Excerpt from a dataset
::::
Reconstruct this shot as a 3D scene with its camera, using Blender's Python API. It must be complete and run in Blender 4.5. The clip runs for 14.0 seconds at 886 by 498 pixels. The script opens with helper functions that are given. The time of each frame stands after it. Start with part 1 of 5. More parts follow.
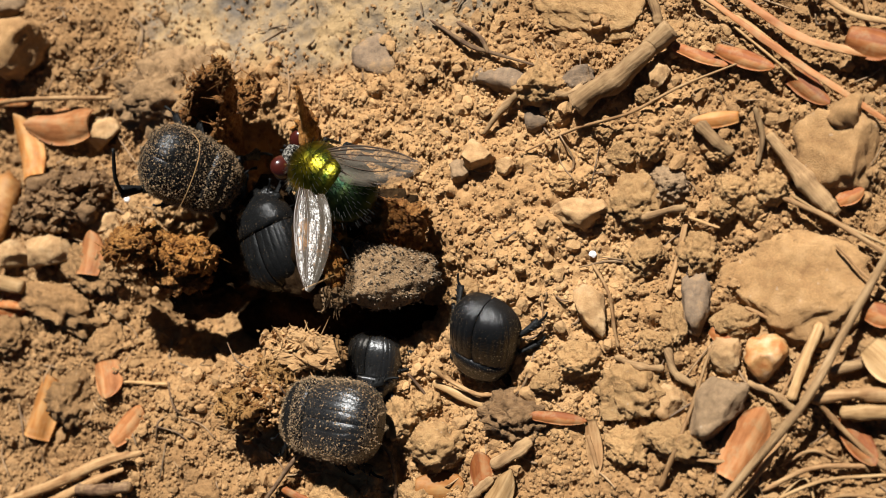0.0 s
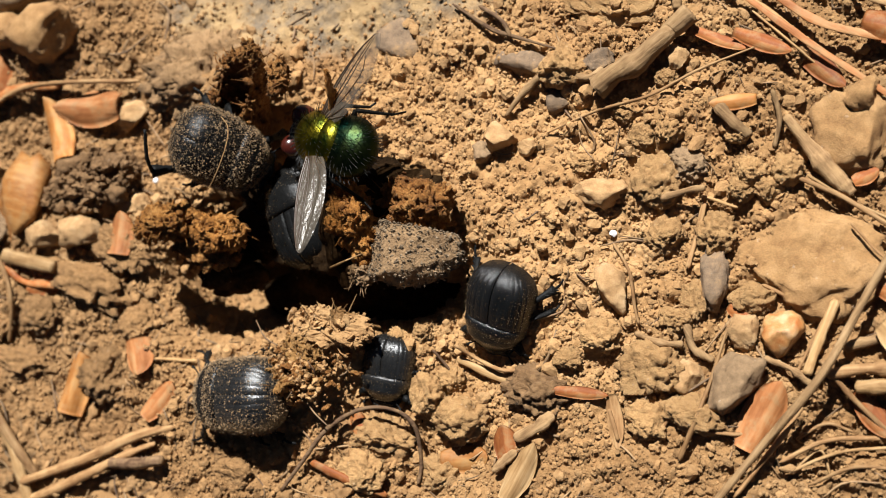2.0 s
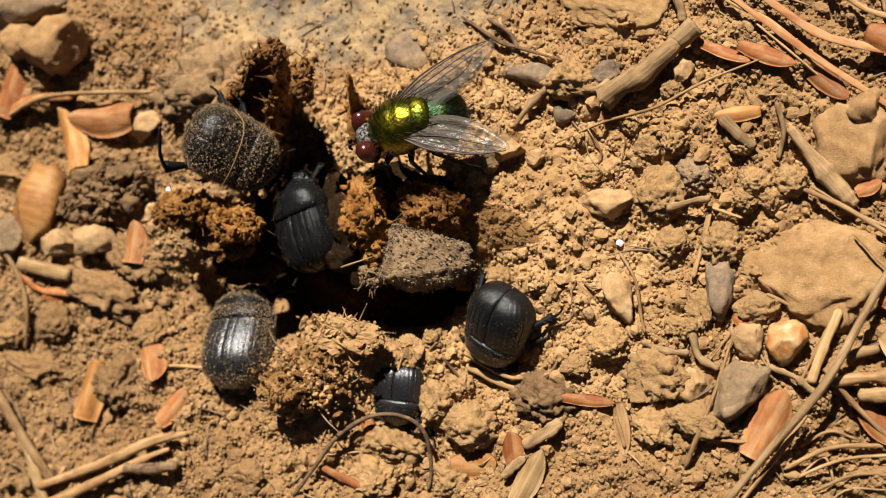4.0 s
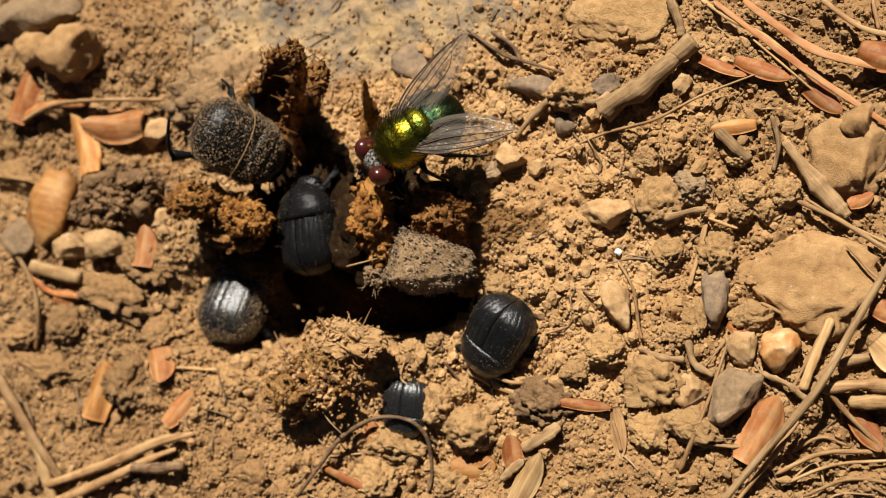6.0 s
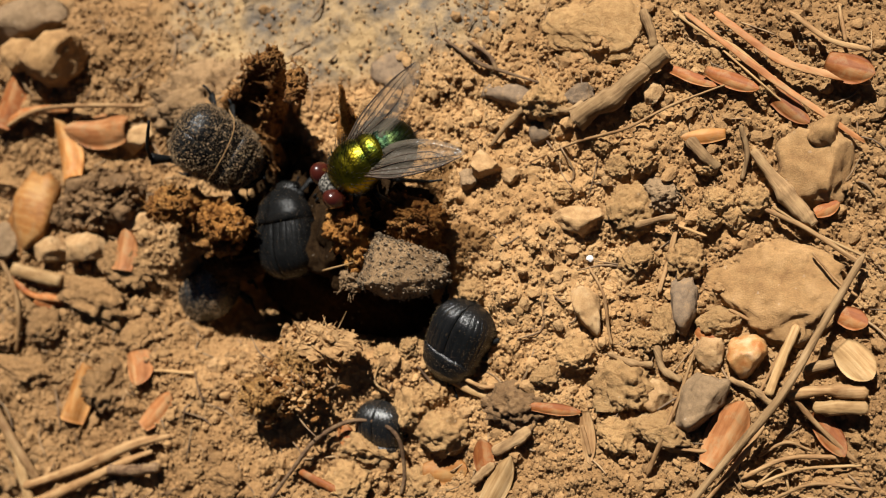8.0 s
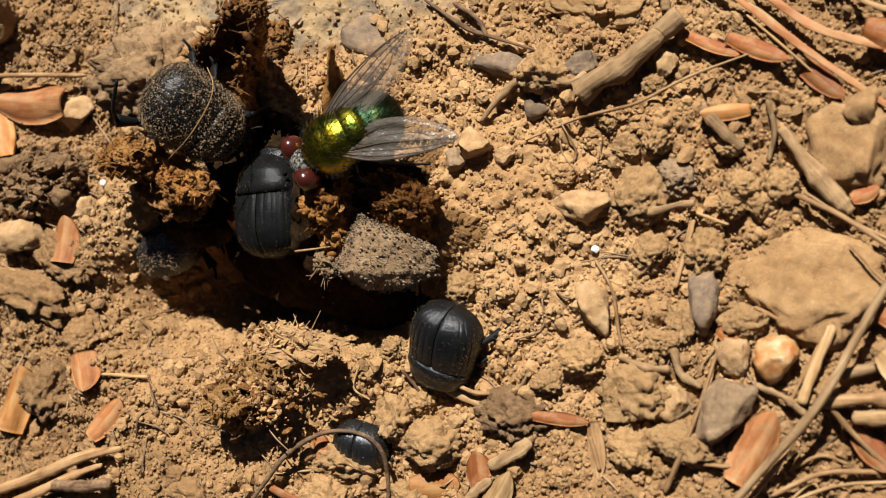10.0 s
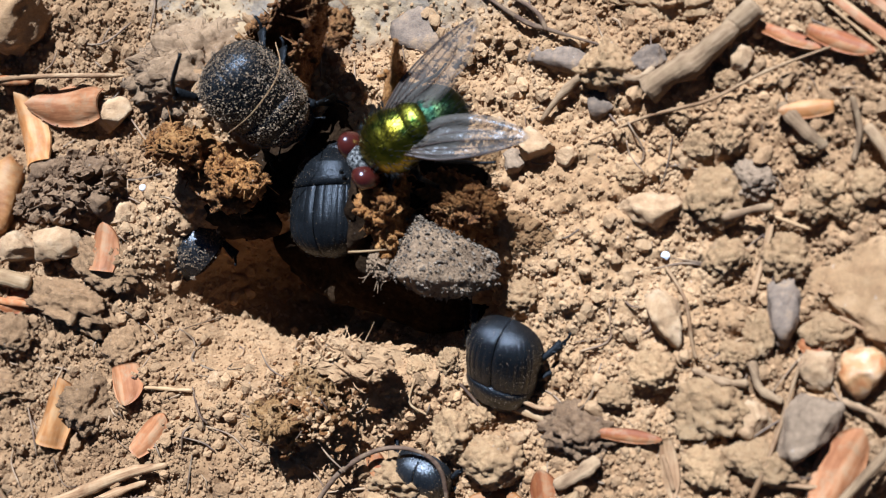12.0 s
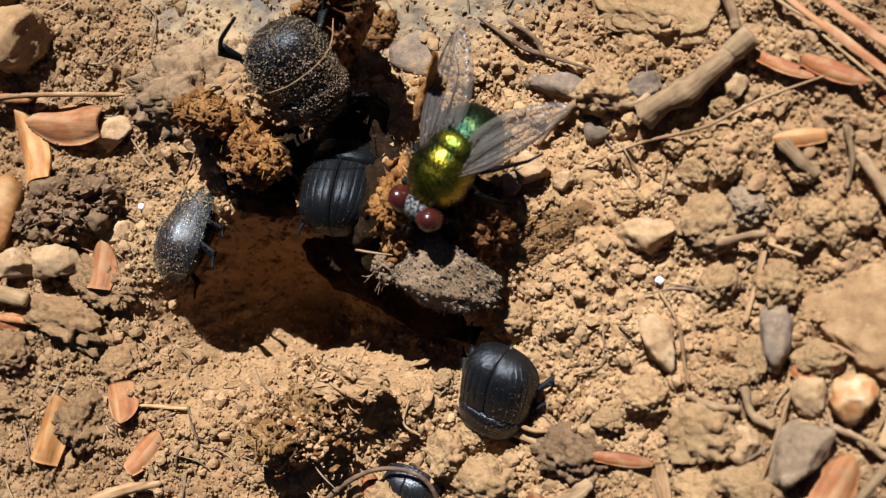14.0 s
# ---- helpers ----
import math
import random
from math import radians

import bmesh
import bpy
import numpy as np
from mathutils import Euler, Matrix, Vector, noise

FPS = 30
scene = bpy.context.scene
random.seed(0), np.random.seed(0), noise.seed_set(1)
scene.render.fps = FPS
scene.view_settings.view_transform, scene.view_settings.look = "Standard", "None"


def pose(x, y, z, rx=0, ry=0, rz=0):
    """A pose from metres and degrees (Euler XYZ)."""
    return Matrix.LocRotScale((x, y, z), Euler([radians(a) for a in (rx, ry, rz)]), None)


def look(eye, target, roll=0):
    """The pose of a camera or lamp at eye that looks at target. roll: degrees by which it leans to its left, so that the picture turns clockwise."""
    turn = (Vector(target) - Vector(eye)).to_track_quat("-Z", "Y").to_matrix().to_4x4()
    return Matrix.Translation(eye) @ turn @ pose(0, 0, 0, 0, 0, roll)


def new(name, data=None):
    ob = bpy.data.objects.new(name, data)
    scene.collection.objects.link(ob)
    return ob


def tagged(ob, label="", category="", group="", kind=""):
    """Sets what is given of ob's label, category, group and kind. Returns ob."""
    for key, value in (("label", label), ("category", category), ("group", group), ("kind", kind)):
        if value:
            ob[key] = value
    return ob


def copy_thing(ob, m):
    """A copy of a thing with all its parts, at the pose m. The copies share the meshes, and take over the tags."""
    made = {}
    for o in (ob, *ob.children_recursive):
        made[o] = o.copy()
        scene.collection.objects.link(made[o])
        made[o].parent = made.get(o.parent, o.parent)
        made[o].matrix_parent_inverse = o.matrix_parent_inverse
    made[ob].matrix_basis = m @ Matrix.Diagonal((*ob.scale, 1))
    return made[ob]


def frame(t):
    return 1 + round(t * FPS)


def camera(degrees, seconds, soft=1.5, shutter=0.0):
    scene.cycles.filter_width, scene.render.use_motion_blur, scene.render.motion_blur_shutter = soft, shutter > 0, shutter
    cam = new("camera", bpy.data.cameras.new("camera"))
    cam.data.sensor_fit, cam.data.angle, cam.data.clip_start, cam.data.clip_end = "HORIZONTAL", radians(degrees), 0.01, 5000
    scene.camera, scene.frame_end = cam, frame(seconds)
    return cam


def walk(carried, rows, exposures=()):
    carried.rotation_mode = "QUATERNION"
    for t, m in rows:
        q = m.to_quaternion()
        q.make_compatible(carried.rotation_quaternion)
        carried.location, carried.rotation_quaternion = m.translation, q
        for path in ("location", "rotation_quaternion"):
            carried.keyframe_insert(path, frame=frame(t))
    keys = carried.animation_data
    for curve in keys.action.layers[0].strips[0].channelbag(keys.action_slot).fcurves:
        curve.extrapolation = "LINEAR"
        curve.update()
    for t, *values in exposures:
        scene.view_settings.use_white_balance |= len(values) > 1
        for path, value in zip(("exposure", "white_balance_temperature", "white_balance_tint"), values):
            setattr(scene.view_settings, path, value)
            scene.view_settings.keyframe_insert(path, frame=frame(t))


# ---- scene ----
MM = 0.001  # all sizes below are in millimetres
cam = camera(40.0, 14.0, soft=1.0)
cam.data.dof.use_dof, cam.data.dof.focus_distance, cam.data.dof.aperture_fstop = True, 75 * MM, 52.0
ROWS = [
    (0.0, 32.613, -11.351, 70.676, 9.303, 22.981, 3.161),
    (0.5, 32.953, -12.274, 70.495, 9.491, 22.876, 3.378),
    (1.0, 32.994, -11.855, 71.785, 8.733, 22.909, 3.135),
    (1.5, 33.121, -12.261, 72.136, 8.893, 23.112, 3.302),
    (2.0, 32.421, -11.403, 72.926, 8.082, 23.344, 3.017),
    (2.5, 32.481, -11.274, 73.451, 7.924, 23.597, 3.013),
    (3.0, 32.625, -10.637, 73.771, 7.706, 23.544, 2.861),
    (5.5, 33.311, -10.925, 75.194, 8.300, 24.170, 3.379),
    (6.0, 33.752, -11.073, 75.831, 8.576, 23.878, 3.603),
    (6.5, 34.631, -11.357, 76.041, 9.328, 23.957, 3.833),
    (7.0, 34.268, -10.696, 76.202, 8.895, 24.286, 3.756),
    (7.5, 34.876, -11.132, 76.012, 9.235, 23.919, 3.919),
    (8.0, 35.569, -12.272, 75.964, 9.940, 23.650, 4.308),
    (8.2, 35.621, -12.125, 76.157, 9.339, 22.852, 4.148),
    (10.3, 28.789, -8.297, 66.684, 6.847, 20.819, 3.044),
    (10.5, 29.021, -9.784, 65.376, 8.554, 21.504, 3.565),
    (11.0, 26.661, -7.124, 66.630, 6.133, 21.429, 2.667),
    (11.5, 26.014, -7.176, 66.177, 6.246, 21.612, 2.599),
    (12.0, 25.924, -6.750, 66.611, 5.844, 22.043, 2.576),
    (12.5, 25.834, -7.207, 66.550, 5.992, 21.683, 2.934),
    (13.0, 25.727, -7.292, 66.567, 5.825, 21.188, 3.041),
    (13.5, 26.182, -7.299, 66.636, 6.853, 21.593, 3.233),
    (14.0, 26.161, -6.563, 67.088, 6.962, 21.820, 3.267),
]
walk(cam, [(t, pose(x * MM, y * MM, z * MM, rx, ry, rz)) for t, x, y, z, rx, ry, rz in ROWS],
     exposures=[(0.0, 1.34, 5900, 10), (2.0, 1.40, 5850, 10), (3.0, 1.37, 6000, 10), (5.5, 1.28, 6250, 10), (7.5, 1.21, 6150, 10), (8.2, 1.18, 6150, 10), (10.5, 1.34, 5550, 10), (11.0, 1.39, 5200, 10),
                (11.5, 1.42, 4850, 10), (12.0, 1.58, 4450, 10), (12.5, 1.53, 4420, 10), (13.0, 1.42, 4700, 10), (13.5, 1.46, 4950, 10), (14.0, 1.40, 5100, 10)])

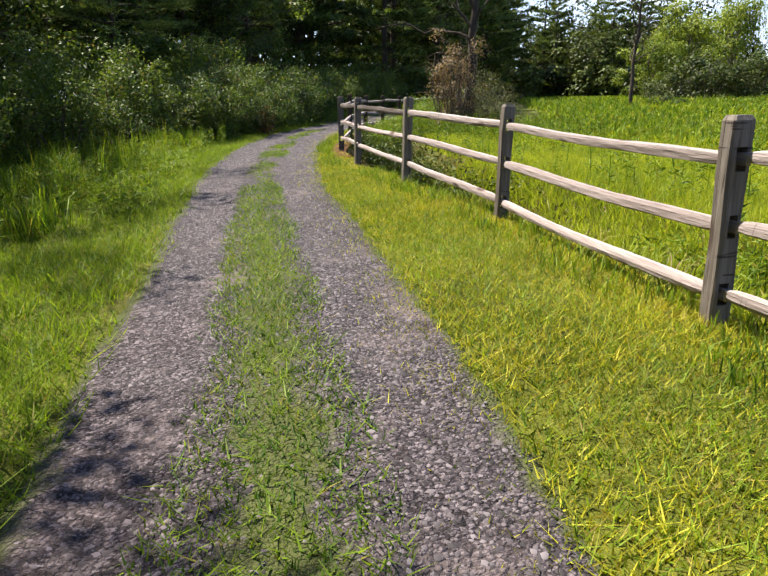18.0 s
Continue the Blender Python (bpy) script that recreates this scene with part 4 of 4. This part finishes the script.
::::
_Task goal_
Only the lines from the start of the records to the one containing "of a camera" should be repeated, exactly and with both ends kept; drop any pictures.

_Answer below_
Reconstruct this shot as a 3D scene with its camera, using Blender's Python API. It must be complete and run in Blender 4.5. The clip runs for 14.0 seconds at 886 by 498 pixels. The script opens with helper functions that are given. The time of each frame stands after it. Start with part 1 of 5. More parts follow.
0.0 s
2.0 s
4.0 s
6.0 s
8.0 s
10.0 s
12.0 s
14.0 s
# ---- helpers ----
import math
import random
from math import radians

import bmesh
import bpy
import numpy as np
from mathutils import Euler, Matrix, Vector, noise

FPS = 30
scene = bpy.context.scene
random.seed(0), np.random.seed(0), noise.seed_set(1)
scene.render.fps = FPS
scene.view_settings.view_transform, scene.view_settings.look = "Standard", "None"


def pose(x, y, z, rx=0, ry=0, rz=0):
    """A pose from metres and degrees (Euler XYZ)."""
    return Matrix.LocRotScale((x, y, z), Euler([radians(a) for a in (rx, ry, rz)]), None)


def look(eye, target, roll=0):
    """The pose of a camera or lamp at eye that looks at target. roll: degrees by which it leans to its left, so that the picture turns clockwise."""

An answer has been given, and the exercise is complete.